Artois first appeared as a census designated place in the 2010 U.S. census.

Historical population
| Census | Pop. | Note | %± |
| 2010 | 295 |  | — |
| 2020 | 295 |  | 0.0% |
U.S. Decennial Census 1860–1870 1880-1890 1900 1910 1920 1930 1940 1950 1960 1970 1980 1990 2000 2010

===2020 census===

As of the 2020 census, Artois had a population of 295, with a population density of 102.4 PD/sqmi. The median age was 34.3 years. For every 100 females there were 104.9 males, and for every 100 females age 18 and over there were 107.0 males age 18 and over.

0.0% of residents lived in urban areas, while 100.0% lived in rural areas.

The age distribution was 29.8% under the age of 18, 12.2% aged 18 to 24, 15.6% aged 25 to 44, 24.7% aged 45 to 64, and 17.6% who were 65 years of age or older.

There were 99 households in Artois, of which 36.4% had children under the age of 18 living in them. Of all households, 71.7% were married-couple households, 9.1% were cohabiting couple households, 13.1% were households with a male householder and no spouse or partner present, and 6.1% were households with a female householder and no spouse or partner present. About 10.1% of all households were made up of individuals and 5.1% had someone living alone who was 65 years of age or older. The average household size was 2.98 and there were 82 families (82.8% of all households).

There were 105 housing units at an average density of 36.5 /mi2, of which 99 (94.3%) were occupied. Of the occupied units, 86.9% were owner-occupied and 13.1% were renter-occupied. The homeowner vacancy rate was 0.0% and the rental vacancy rate was 0.0%.

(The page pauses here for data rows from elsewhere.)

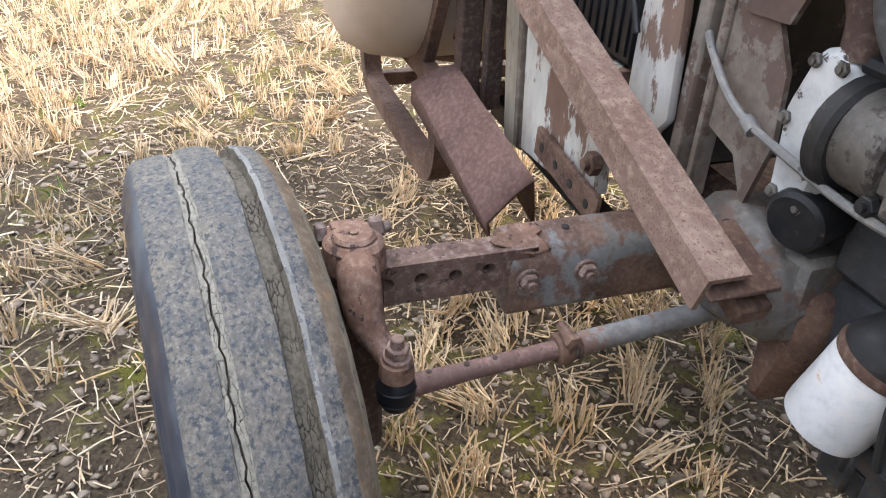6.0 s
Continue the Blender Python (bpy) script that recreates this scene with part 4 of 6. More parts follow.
# wheels
def front_wheel(at):
    """Ribbed narrow front wheel; its outer side looks to -y."""
    bm = B()
    # inner side, inner rib, wide groove, middle rib, crusted narrow groove, outer rib, outer side: radius, y, material of the band up to the next ring
    mud, tread, groove, edge, crust, stain, side = 4, 1, 2, 3, 5, 6, 0
    bands = [(0.2219, 0.0724, mud), (0.2480, 0.0930, mud), (0.2947, 0.1037, mud), (0.3367, 0.1022, mud), (0.3640, 0.0950, mud), (0.3830, 0.0850, stain), (0.3935, 0.0720, stain), (0.3990, 0.0665, tread),
             (0.4015, 0.0475, edge), (0.4005, 0.0415, groove), (0.3865, 0.0385, groove), (0.3860, 0.0300, groove), (0.3870, 0.0220, groove), (0.4020, 0.0185, tread), (0.4060, 0.0, tread), (0.4035, -0.0190, tread),
             (0.4015, -0.0275, crust), (0.3990, -0.0290, crust), (0.3980, -0.0346, groove), (0.3915, -0.0354, groove), (0.3915, -0.0363, groove), (0.3975, -0.0371, crust), (0.3972, -0.0425, crust), (0.3993, -0.0440, tread),
             (0.3975, -0.0640, tread), (0.3945, -0.0790, tread), (0.3890, -0.0850, side), (0.3790, -0.0908, side), (0.3640, -0.0962, side), (0.3525, -0.0984, side), (0.3479, -0.1015, side), (0.3367, -0.1022, side), (0.3040, -0.1041, side),
             (0.2891, -0.1033, side), (0.2835, -0.1053, side), (0.2723, -0.1037, side), (0.2480, -0.0946, side), (0.2340, -0.0877, side), (0.2219, -0.0724, side)]
    prof, mats = [(r, y) for r, y, m in bands], [m for r, y, m in bands][:-1]

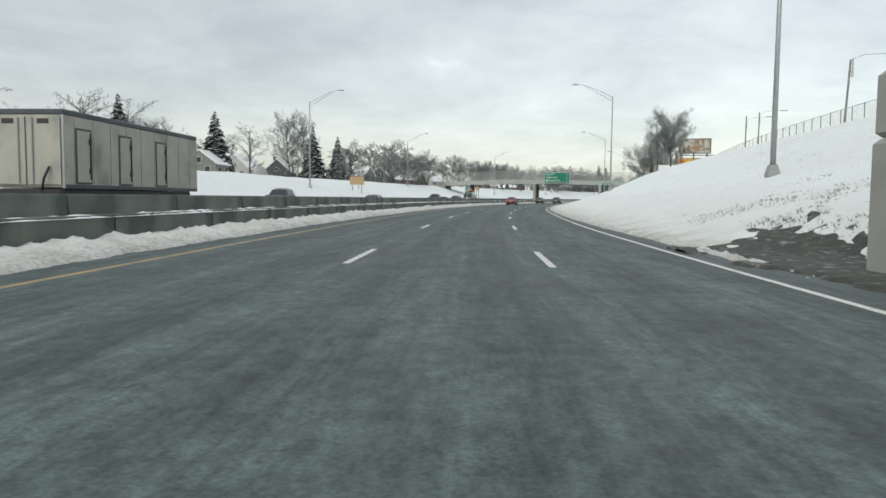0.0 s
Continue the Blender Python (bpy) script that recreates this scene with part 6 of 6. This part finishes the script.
            emit("rear_wiper", Geo().tube([(-0.12, yy(.036), 1.2), (0.34, yy(.036), 1.215)], 0.018, 5), M_BLACK)
            emit("model_badge", Geo().box(-0.62, -0.45, yr - 0.012, yr + 0.05, 0.82, 0.845), M_BLACK)
        for sg in (-1, 1):
            if kind == "suv":
                emit("tail_lamp", Geo().loft([[(sg * x, yr + d + e, z) for x, d, z in ((0.38, -0.016, zt - .03), (0.38, -0.016, zt + .078), (0.76, -0.004, zt + .09), (0.93, 0.16, zt + .085), (0.955, 0.34, zt + .0), (0.93, 0.16, zt - .035), (0.78, 0.0, zt - .04))] for e in (0, 0.1)]), M_TAIL, label="red tail lamp")
                emit("side_vent", Geo().loft([[(sg * .8, yr + e, .88), (sg * .835, yr + .03 + e, .88), (sg * .8, yr + .0 + e, .73), (sg * .785, yr + e, .73)] for e in (-0.012, 0.1)]), M_BLACK)
                emit("reflector", Geo().box(min(sg * .5, sg * .8), max(sg * .5, sg * .8), yr - 0.016, yr + 0.1, 0.6, 0.625, 0.005), M_TAIL, label="red reflector strip")
                emit("roof_rail", Geo().tube([(sg * 0.56, yy(.2), 1.67), (sg * 0.57, yy(.24), 1.73), (sg * 0.58, yy(.4), 1.77), (sg * 0.57, yy(.54), 1.74), (sg * 0.56, yy(.57), 1.67)], 0.022, 6), M_BLACK)
            else:
                emit("tail_lamp", Geo().box(min(sg * .78, sg * .93), max(sg * .78, sg * .93), yr - 0.01, yr + 0.15, zt - 0.3, zt + 0.12, 0.03), M_TAIL, label="red tail lamp")
        emit("number_plate", Geo().box(-0.185, 0.185, yr - 0.02, yr + 0.06, 0.76, 0.945, 0.008), M_INK, label="white number plate in a dark frame")
        k = len(out) - 1
        emit("plate_face", Geo().box(-0.16, 0.16, yr - 0.025, yr - 0.005, 0.785, 0.925), M_PLATEB, k)
        for i in range(2):
            emit("plate_bar", Geo().box(-0.13 + i * 0.145, -0.015 + i * 0.145, yr - 0.029, yr - 0.01, 0.83, 0.885), M_INK, k)
        emit("bumper_insert", Geo().loft([[(-0.8, yr - 0.015, 0.56), (0.8, yr - 0.015, 0.56), (0.9, yr + 0.3, 0.6), (-0.9, yr + 0.3, 0.6)], [(-0.8, yr - 0.01, 0.42), (0.8, yr - 0.01, 0.42), (0.86, yr + 0.3, 0.42), (-0.86, yr + 0.3, 0.42)], [(-0.7, yr + 0.1, 0.29), (0.7, yr + 0.1, 0.29), (0.8, yr + 0.3, 0.29), (-0.8, yr + 0.3, 0.29)]]), M_BLACK)
        if kind == "suv":
            emit("chrome_strip", Geo().box(-0.84, 0.84, yr - 0.014, yr + 0.1, 0.66, 0.675), M_CHROME)
            emit("spoiler", Geo().loft([[(-0.55, yy(.095), 1.555), (0.55, yy(.095), 1.555), (0.55, yy(.095), 1.575), (-0.55, yy(.095), 1.575)], [(-0.56, yy(.16), 1.58), (0.56, yy(.16), 1.58), (0.56, yy(.16), 1.655), (-0.56, yy(.16), 1.655)]]), paint_)
    yf = yy(1)
    for sg in (-1, 1):
        emit("headlamp", Geo().box(min(sg * .5, sg * .76), max(sg * .5, sg * .76), yf - 0.25, yf - 0.02, lerp(S["deck"], .985) - 0.14, lerp(S["deck"], .985), 0.03), M_LENS)
    emit("grille", Geo().box(-0.42, 0.42, yf - 0.1, yf + 0.012, 0.45, lerp(S["deck"], .99) - 0.08, 0.03), M_BLACK)
    if kind == "pickup":
        emit("bed_floor", Geo().box(-0.8, 0.8, yy(.03), yy(.34), 1.19, 1.2), M_BLACK)
    return out


def car(kind, colour, s, u, label, away=True, name=None, slant=0.0):
    key = (kind, colour.name)
    if key not in CAR:
        CAR[key] = car_meshes(kind, colour)
    L = SHAPES[kind]["L"]
    t = thing(name or {"sedan": "sedan_car", "suv": "suv_car", "pickup": "pickup_truck", "van": "van"}[kind], spot(s, u, 0.0, slant + (0 if away else 180)), label, {"pickup": "truck", "van": "van"}.get(kind, "car"))
    t.location = Vector(place(s + L / 2, u, 0.0))
    obs = []
    for nm, me, par, lab in CAR[key]:
        obs.append(part(nm, me, None, t if par < 0 else obs[par], lab))
    return t


car("sedan", P_RED, 153.8, 2.43, "dark red saloon with chrome trim, splashed with road spray")
car("suv", P_WHITE, 363.4, 5.53, "white sports utility vehicle with grimy tail, straddling the lane line")
car("sedan", P_BLACK, 207.5, 1.7, "black saloon in the lane beside the median")
car("suv", P_BLACK, 212, 5.6, "black sports utility vehicle wet from road spray")
car("sedan", P_BLUE, 328, 1.9, "dark blue saloon in the lane beside the median")
car("suv", P_BLACK, 329, 5.7, "black sports utility vehicle ahead beside a blue saloon")
car("suv", P_BLACK, 572.6, 4.7, "black sports utility vehicle beyond the road bridge")
car("sedan", P_BLACK, 606, 1.8, "black saloon beyond the road bridge")
car("sedan", P_GREY, 640, 5.4, "grey saloon far beyond the road bridge")
car("pickup", P_GREY, 74.5, -11.3, "grey pickup on the opposite carriageway behind the median wall", False)
car("sedan", P_GREY, 94, -8.0, "grey saloon on the opposite carriageway behind the median wall", False)
car("pickup", P_BLUE, 134, -8.2, "dark blue-grey pickup on the opposite carriageway", False)
car("suv", P_GREY, 152, -8.0, "grey sports utility vehicle behind the median wall", False)
car("sedan", P_SILVER, 158, -11.7, "silver saloon in the far lane of the opposite carriageway", False)
van = car("van", P_VAN, 167.4, -8.4, "grey panel van with an orange ladder rack on its roof", False)
van.scale = (1.1, 1.15, 1.1)
rack = part("ladder_rack", Geo().box(-0.6, 0.6, -1.9, 0.7, 2.42, 2.47, 0.01).box(-0.62, -0.52, -2.1, 1.0, 2.45, 2.6, 0.02).box(0.4, 0.5, -2.1, 1.0, 2.45, 2.6, 0.02), mat("orange_ladder", (0.7, 0.16, 0.02), 0.6), van, "orange ladders on a roof rack")
for y in (-1.6, 0.3):
    part("rack_foot", Geo().box(-0.66, 0.66, y - 0.03, y + 0.03, 2.3, 2.44, 0.01), M_BLACK, rack)
part("beacon", Geo().box(-0.3, 0.2, 0.5, 0.8, 2.4, 2.66, 0.03), mat("yellow_beacon", (0.75, 0.5, 0.02), 0.4), rack, "yellow warning beacon")
car("suv", P_GREY, 262, -8.0, "grey sports utility vehicle on the opposite carriageway", False)
car("sedan", P_SILVER, 300, -11.7, "silver saloon on the opposite carriageway near bare trees", False)
car("sedan", P_GREY, 380, -8.2, "dark grey saloon behind the median wall", False)
car("sedan", P_BLACK, 431, -8.0, "black saloon on the opposite carriageway", False)
car("pickup", P_BLUE, 524, -11.7, "blue pickup under the road bridge", True)
car("van", P_SILVER, 552, -8.0, "pale van on the opposite carriageway beyond the bridge", False)
car("suv", P_SILVER, 566, -11.7, "silver sports utility vehicle beyond the bridge", False)
car("sedan", P_SILVER, 585, -8.0, "silver saloon beyond the bridge", False)


def trailer():
    body = mat("stained_trailer_panel", (0.42, 0.41, 0.36), 0.7, vary=0.1, scale=0.8, bump=0.1, bump_scale=8, second=(0.2, 0.2, 0.18), mix_scale=0.6, mix_at=(0.52, 0.75))
    t = thing("box_trailer", spot(42.8, -8.9, 0), "stained grey box trailer on the opposite carriageway", "trailer")
    L = 10.7
    part("body", Geo().box(-1.25, 1.25, 0, L, 1.4, 3.86, 0.04), body, t)
    part("roof_edge", Geo().box(-1.28, 1.28, -0.03, L + 0.03, 3.78, 3.98, 0.04), M_GIRDER, t, "dark dented roof edge")
    for x in (-1.27, 1.19):
        for y in (-0.03, L - 0.05):
            part("corner_post", Geo().box(x, x + 0.08, y, y + 0.08, 1.38, 3.8, 0.01), M_POLE, t)
    part("side_rail", Geo().box(1.24, 1.28, 0.05, L - 0.05, 1.38, 1.52, 0.01), M_GIRDER, t)
    for k in range(9):
        part("seam", Geo().box(1.248, 1.256, 0.6 + k * 1.16, 0.615 + k * 1.16, 1.54, 3.76), M_GIRDER, t)
    part("chassis", Geo().box(-1.1, 1.1, 0.2, L - 0.4, 1.08, 1.38, 0.03), M_BLACK, t)
    for y in (1.15, 4.0, 7.0):
        d = part("door", Geo().box(1.245, 1.29, y - 0.42, y + 0.42, 1.6, 3.35, 0.01), body, t)
        part("door_frame", Geo().box(1.25, 1.275, y - 0.5, y + 0.5, 1.54, 3.43, 0.01), M_GIRDER, t)
        part("door_bar", Geo().tube([(1.31, y + 0.35, 1.7), (1.31, y + 0.35, 3.3)], 0.03, 6), M_BLACK, d)
        for z in (1.9, 2.9):
            part("hinge", Geo().box(1.28, 1.33, y + 0.26, y + 0.42, z, z + 0.2, 0.01), M_BLACK, d)
    for y in (1.6, 2.9):
        for x in (-1.15, 0.85):
            w = part("wheel", Geo().tube([(x, y, 0.5), (x + 0.3, y, 0.5)], 0.5, 20), M_RUBBER, t)
            part("rim", Geo().tube([(x + (0.29 if x > 0 else -0.01), y, 0.5), (x + (0.31 if x > 0 else 0.01), y, 0.5)], 0.28, 16), M_ALLOY, w)
    part("landing_leg", Geo().box(0.9, 1.05, 9.2, 9.4, 0.1, 1.1), M_BLACK, t)
    part("landing_leg", Geo().box(-1.05, -0.9, 9.2, 9.4, 0.1, 1.1), M_BLACK, t)
    for x in (-0.6, 0.6):
        d = part("rear_door", Geo().box(x - 0.57, x + 0.57, -0.07, -0.005, 1.5, 3.72, 0.01), body, t)
        part("lock_rod", Geo().tube([(x * 0.4, -0.1, 1.55), (x * 0.4, -0.1, 3.68)], 0.025, 6), M_POLE, d)
        part("lamp_cluster", Geo().box(x - 0.2, x + 0.2, -0.09, -0.06, 3.5, 3.66, 0.01), M_BLACK, d)
    part("rear_bumper", Geo().box(-1.2, 1.2, -0.15, 0.05, 1.12, 1.36, 0.02), M_BLACK, t)
    part("hose", Geo().tube([(0.5, -0.1, 1.2), (0.7, -0.25, 1.7), (0.8, -0.1, 2.1)], 0.04, 6), M_BLACK, t)


trailer()

# concrete pillar at the start of the walk
pl = thing("concrete_pillar", spot(31.2, 12.75, 0), "tall stained concrete pillar with chamfered edges beside the verge", "pillar", "", "structure")
part("shaft", Geo().box(-0.3, 1.2, -0.5, 0.9, -0.2, 2.2, 0.08), M_PIER, pl)
part("shaft", Geo().box(-0.28, 1.18, -0.48, 0.88, 2.22, 3.3, 0.08), M_PIER, pl)
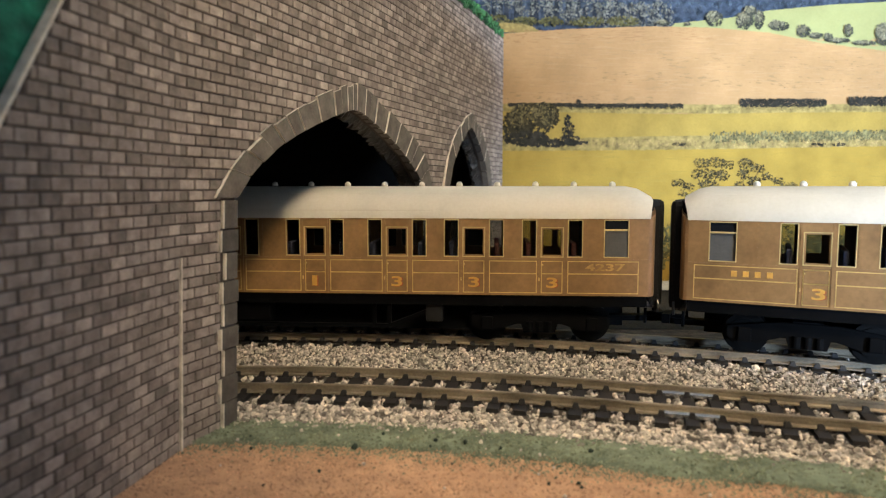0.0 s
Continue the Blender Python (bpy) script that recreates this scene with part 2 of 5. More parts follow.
def portal():
    wall = thing("wall_portal", "grey brick tunnel portal wall of printed card with two arches", "portal wall", kind="structure")
    # card with the two openings
    cuts = sorted({0.0, WALL_LEN, *[v for l, r, _, _ in ARCHES for v in np.linspace(l, r, 41)]})
    bm = bmesh.new()
    T = 0.003

    def low(a, b):
        for left, right, spring, top in ARCHES:
            if left - 1e-6 <= (a + b) / 2 <= right + 1e-6:
                return [arch_height(min(max(v, left + 1e-5), right - 1e-5), left, right, spring, top) for v in (a, b)]
        return [0.0, 0.0]
    for a, b in zip(cuts, cuts[1:]):
        za, zb = low(a, b)
        f = [bm.verts.new(on_wall(*q)) for q in ((a, za), (b, zb), (b, WALL_TOP), (a, WALL_TOP))]
        k = [bm.verts.new(on_wall(q[0], q[1], -T)) for q in ((a, za), (b, zb), (b, WALL_TOP), (a, WALL_TOP))]
        bm.faces.new(f)
        bm.faces.new(k[::-1])
        bm.faces.new((f[0], k[0], k[1], f[1]))
        bm.faces.new((f[2], k[2], k[3], f[3]))
    bmesh.ops.remove_doubles(bm, verts=bm.verts, dist=1e-6)
    part("card_backing", bm, M["mortar"], wall)
    # arch stones
    rng = random.Random(3)
    for left, right, spring, top in ARCHES:
        n = 28 if right - left > 0.1 else 14
        us = np.linspace(-1, 1, n + 1)
        us = np.sign(us) * np.abs(us) ** (1.2 if right - left > 0.1 else 1.0)
        mid, half = (left + right) / 2, (right - left) / 2
        ring = 0.0078 if half > 0.05 else 0.0066

        def at(u, g):
            a = mid + u * (half + g)
            # the outer edge has fuller shoulders than the opening
            full = 0 if not g else 0.20 if half < 0.05 else 0.20 * max(0, u) ** 0.5
            h = arch_height(a, left, right, spring, top, g, 0.85 - full)
            return a, (h if h else spring)
        flip = 0
        for u0, u1 in zip(us, us[1:]):
            e = 0.0028
            flip = 1 - flip
            pr = 0.0006 + 0.0002 * flip + rng.uniform(0, 0.0003)
            g1 = ring + (0.0022 * max(0, u0) if half > 0.05 else 0) + rng.uniform(-0.0006, 0.0007)
            inner = [at(u0 + e, 0), at(u1 - e, 0)]
            outer = [at(u0 + e, g1), at(u1 - e, g1)]
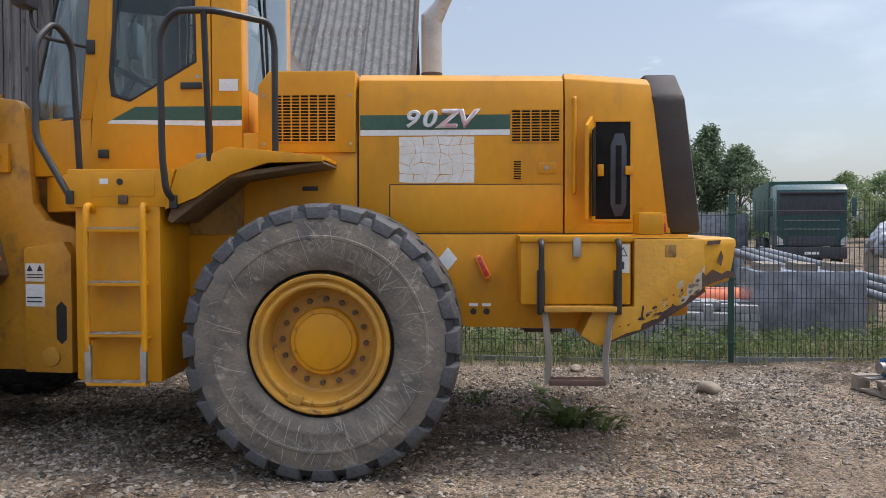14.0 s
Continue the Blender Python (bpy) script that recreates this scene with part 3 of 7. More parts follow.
    for x in (0.2, -0.9, -2.0, -3.1, -4.2, -5.3):
        part("rafter", prism(BM(), [(eave_y - 0.03, eave_z - 0.26), (eave_y - 0.03, eave_z - 0.10), (-2.0, top(-2.0) - 0.10), (-2.0, top(-2.0) - 0.26)], x - 0.05, x + 0.05), RAFTER, roof)
    part("eave_purlin", box(BM(), -6.2, 0.36, 0.0, 0.14, 2.50, 2.66), RAFTER, roof)
    sheet = corrugated("roof_sheet", 1.0, 1.75)
    ang = math.degrees(math.atan(slope))
    L = 1.62 * math.cos(radians(ang))
    for side in (0, 1):
        for i in range(5):
            for j in range(7):
                yy = eave_y + 0.05 - (j + 0.5) * L
                m = pose(-0.13 - 0.95 * i + rs.uniform(-0.02, 0.02), yy, top(yy) + 0.035 + rs.uniform(0, 0.012), -ang - 0.9, 0, 0)
                if yy < ridge_y + 0.4:
                    continue
                if side:
                    m = Matrix.Translation((0, 2 * ridge_y, 0)) @ Matrix.Diagonal((1, -1, 1, 1)) @ m
                shared("roof_sheet", sheet, roof, m)


def corrugated(name, w, l, pitch=0.15, amp=0.024, jag=True):
    n = int(w / pitch * 8)
    rs = random.Random(11)
    v, f = [], []
    for j in range(6):
        for i in range(n + 1):
            x = -w / 2 + w * i / n
            y = -l / 2 + l * j / 5
            if jag and j == 5:
                y += rs.uniform(-0.02, 0.02)
            v.append((x, y, amp * math.sin(2 * math.pi * x / pitch)))
    for j in range(5):
        for i in range(n):
            k = j * (n + 1) + i
            f.append((k, k + 1, k + n + 2, k + n + 1))
    return raw(name, v, f, ROOF, True)


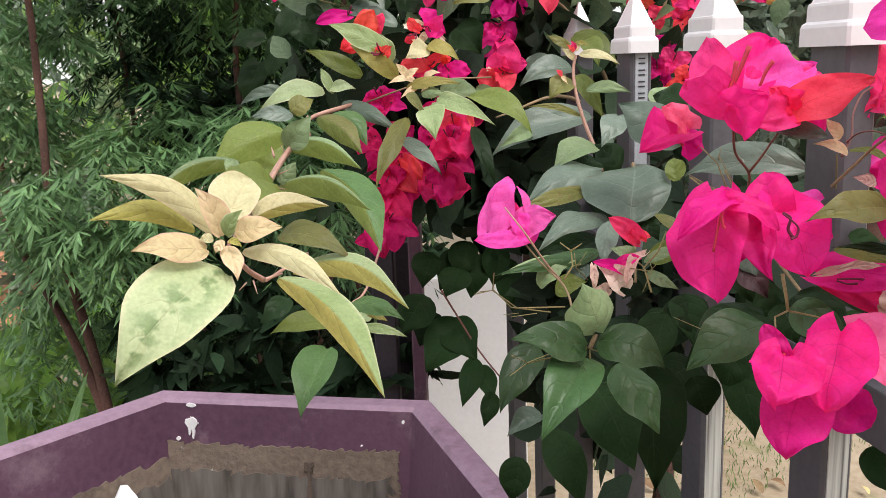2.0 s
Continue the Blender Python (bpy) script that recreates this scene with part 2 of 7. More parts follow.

Racial composition as of the 2020 census
| Race | Number | Percent |
|---|---|---|
| White | 193 | 65.4% |
| Black or African American | 1 | 0.3% |
| American Indian and Alaska Native | 5 | 1.7% |
| Asian | 0 | 0.0% |
| Native Hawaiian and Other Pacific Islander | 0 | 0.0% |
| Some other race | 68 | 23.1% |
| Two or more races | 28 | 9.5% |
| Hispanic or Latino (of any race) | 98 | 33.2% |

==Politics==
In the state legislature, Artois is in , and in .

Federally, Artois is in .

==Education==
Artois is served by the Willows Unified School District.